The blame doesn’t solely fall on Darnold. Per Pro Football Reference, the Jets rank near the bottom of every advanced metric when it comes to QB pressure, leaving the third-year quarterback under duress for 22 percent of his dropbacks. The beaten-down Darnold didn’t play in the Jets’ 30-10 loss to the Cardinals and will miss Sunday’s game against Miami as he deals with a shoulder injury suffered against the Broncos in Week 4.
To make matters worse, Adam Gase, who is by all measures a lame duck coach, continues to alienate his star players and force the team’s hand. Le’Veon Bell, the team’s big-ticket offensive free agent from the 2019 offseason, had just 22 touches so far this season due to injury and feuded with Gase since the preseason over practice reps.
The Gase-Bell rivalry came to a head this week when the former Pro Bowl running back liked several social media posts criticizing his workload. Days after the social media spat, the Jets released Bell, who had $27 million in guaranteed money left on his contract, receiving nothing in return.
Not even Fireman Ed could put out this dumpster blaze.
Giants’ recipe for disaster: Injuries and turnovers
When it comes to the Giants, things aren’t any better.
Days before the season began, the Giants cut DeAndre Baker, a 2019 first-round draft pick, after he was arrested for his alleged role in an armed robbery at a Florida card game earlier this year. Baker faces four counts of armed robbery and will be arraigned in January 2021.
Although they are 0-5 as well, the Giants have been competitive in some of their games this season. In Weeks 2, 4 and 5, the Giants lost by only one score, with the most recent defeat coming against the Cowboys on a last-second Greg Zuerlein field goal.
The real question facing the Giants moving forward is what do they have in Daniel Jones? After a strong rookie season, Jones has regressed in his first five games of 2020 and is on pace to turn the ball over 25 times this season.

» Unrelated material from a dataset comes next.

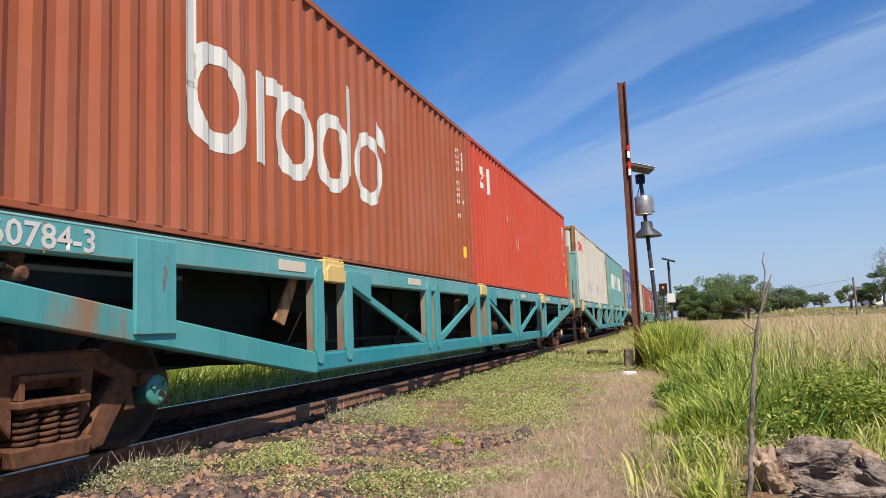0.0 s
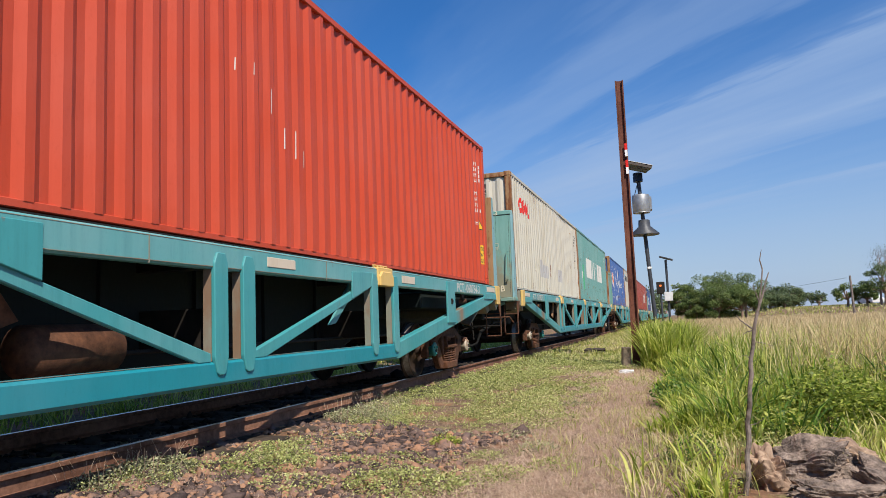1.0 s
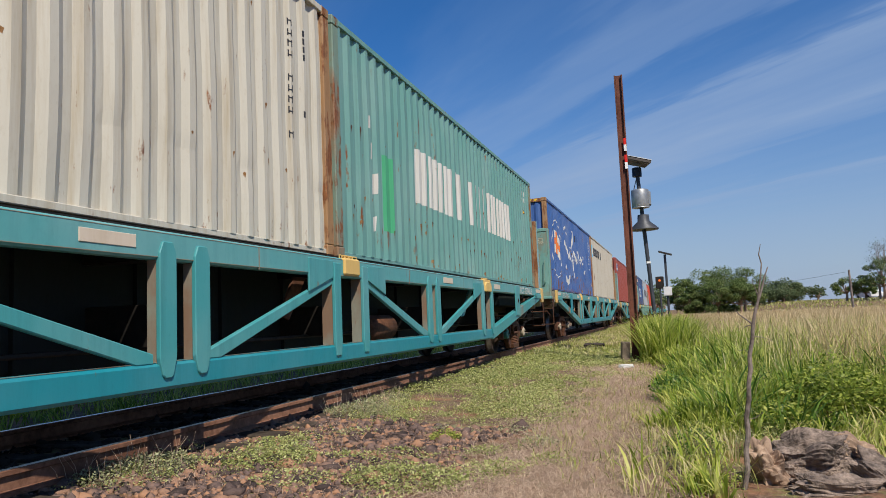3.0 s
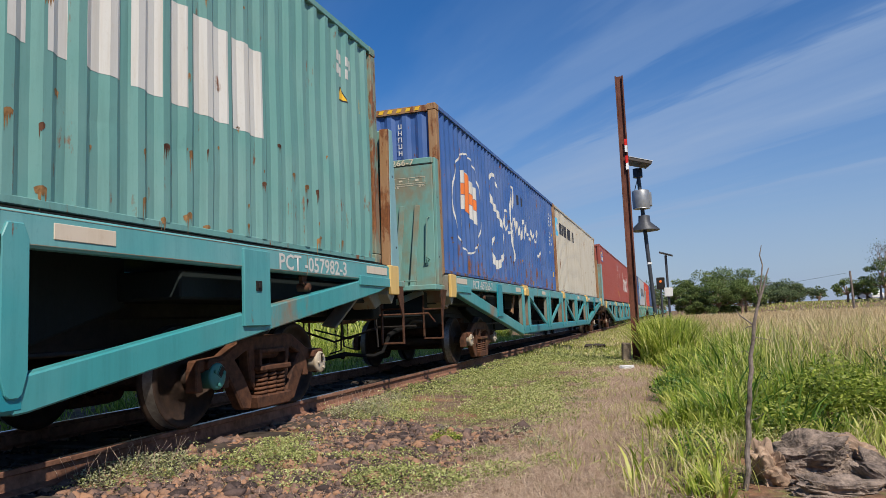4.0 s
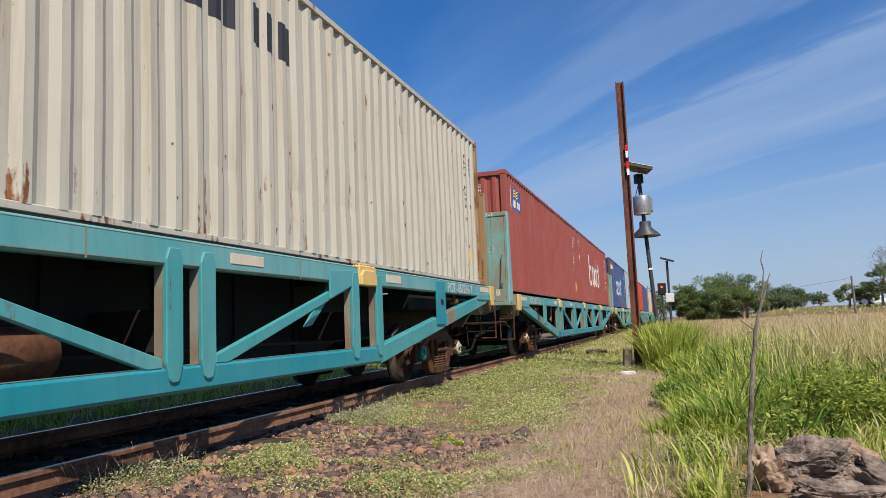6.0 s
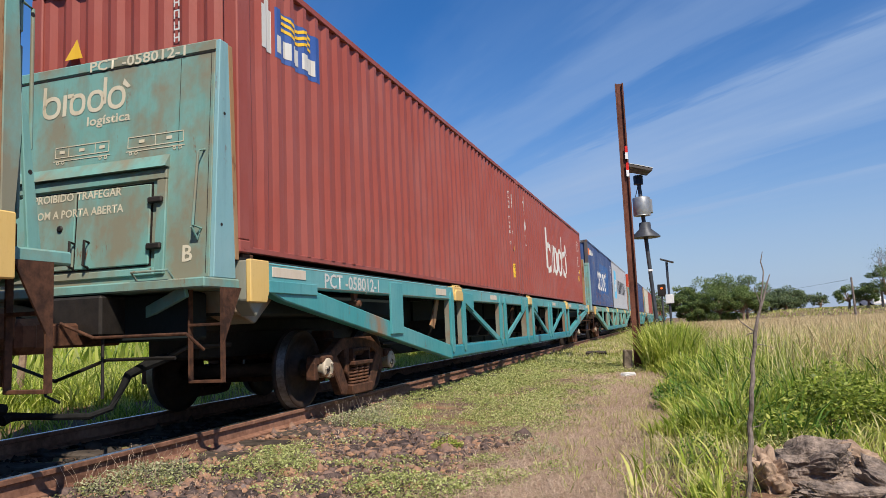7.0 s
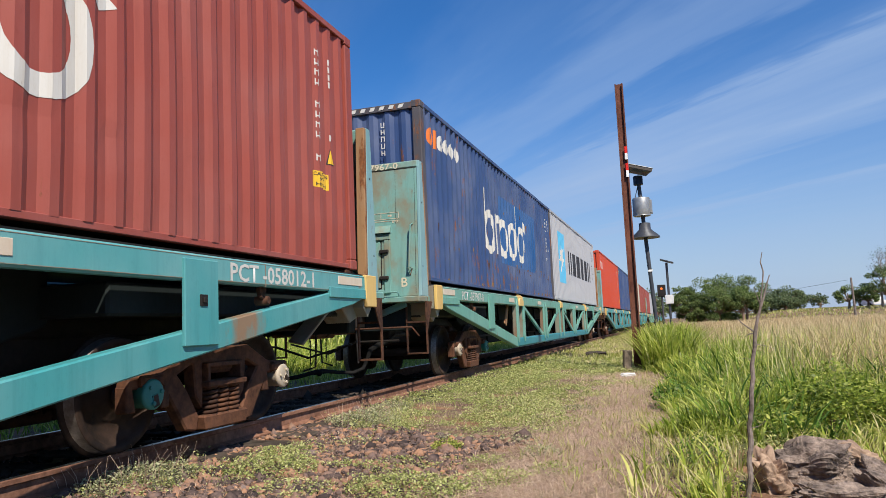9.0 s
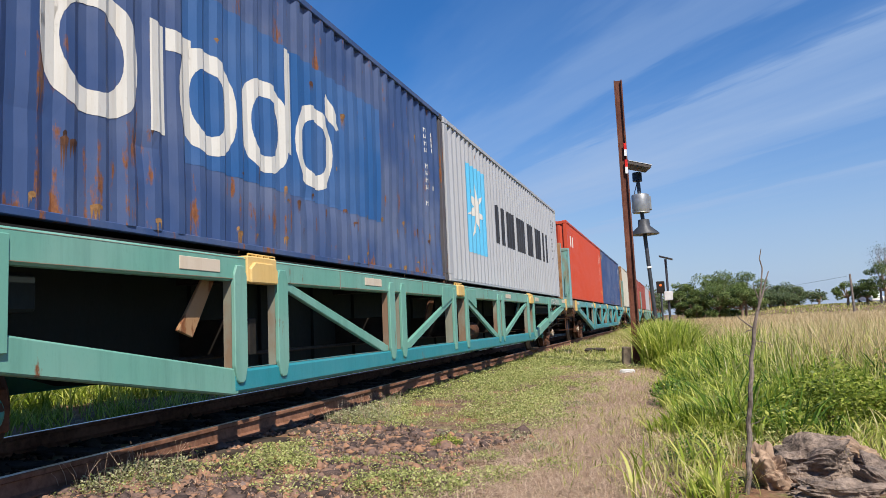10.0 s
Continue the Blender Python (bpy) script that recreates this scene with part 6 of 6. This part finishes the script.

At least a part of Jones’ regression can be attributed to the loss of Barkley — by far the most talented Giants offensive player — after he tore his ACL in the second game of the season and a suspect offensive line that has allowed Jones to be sacked 16 times in five games. Ball security is a major issue that the Giants will need to address with the second-year quarterback.
The bright spot, if there is one, is that the Giants rank eighth in total defense after spending $103.4 million on free agents and Leonard Williams’ franchise tag this offseason.
Bonus upside is that you can’t take a boat trip in Miami during a playoff week if you don’t actually make the playoffs.
Will either team win anytime soon?
All of that considered, the dismal New York State of Mind could all come to an end this weekend as the Giants host the Washington Football Team, which, despite actually having a win, doesn’t seem much better off than either New York team.
Washington’s visit to MetLife is one of a handful of winnable games (Eagles, Bengals) for Judge’s team this season.
As far as the Jets are concerned, fans should begin preparing for the very real possibility that the team goes 0-16.
Yes, the Dolphins games and the Chargers contest seem like spots where the Jets could get into the win column, but with Miami and Los Angeles coming off strong Week 5 performances against the 49ers and Saints, respectively, there are doubts.
At this point, fans of both teams should at least be grateful for and hoping that neither is competent enough to accidentally win a game and take themselves out of the top spot in the Tank for Trevor Lawrence sweepstakes.
And if that doesn’t work out, I hear Bills Mafia is accepting applications for the 2021 season.